Collect Week: Michelle House - Celebrating What Remains
“My mother was always sewing: sewing curtains, sewing clothes,” says textile artist Michelle House, known for her vibrant, brightly coloured screen prints. “The sewing machine was always on the table. She’d be sort of kneeling on the carpet, pinning linings on curtains or doing something. So I learned from her.” The influence of House’s mother is such that House created Celebrating What Remains – (What You Stole from Me), a poignant work that reflects on her mother, who died last April, to be shown at Collect Open in late February.
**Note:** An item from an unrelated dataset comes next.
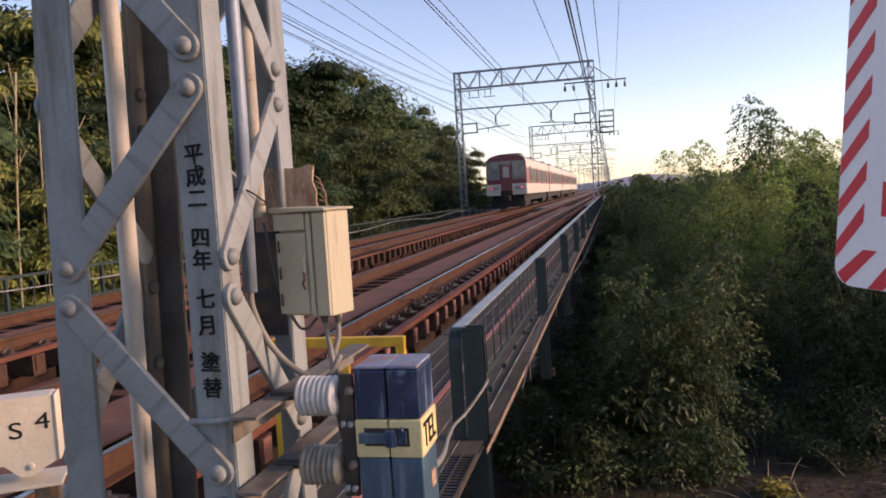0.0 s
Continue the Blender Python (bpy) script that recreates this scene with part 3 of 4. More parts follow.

House’s mother was a peripatetic hairdresser, with three children, elderly parents to care for, and a husband working nights “She was very busy woman, but I don't think my parents ever bought curtains in 65 years of marriage,” House says. She also made clothes for herself and her children. That interest in sewing, combined with her mother’s habit of keeping odd scraps of material and her father’s similar attitude to metal, rubbed off on House, though she didn’t immediately see textile as a possible career.
After a Fine Arts Foundation at Southampton, where House didn’t touch textiles, she went onto Goldsmiths, concentrating on large collages, before experimenting with print in her second year. “Up until then, I was a bit lost,” she said. “I’d always really loved colour. When I got to Goldsmiths, no one else was doing it around me, and I felt like it wasn't allowed. It wasn’t serious.” Fortunately, the extremely impressive teaching body, including Mary Restiaux, Michael Brennan Wood, Shirley Craven, Sally Grieves, and Janice Jeffries, and visiting lecturers like Lois Walpole and Alice Kettle, encouraged House’s development.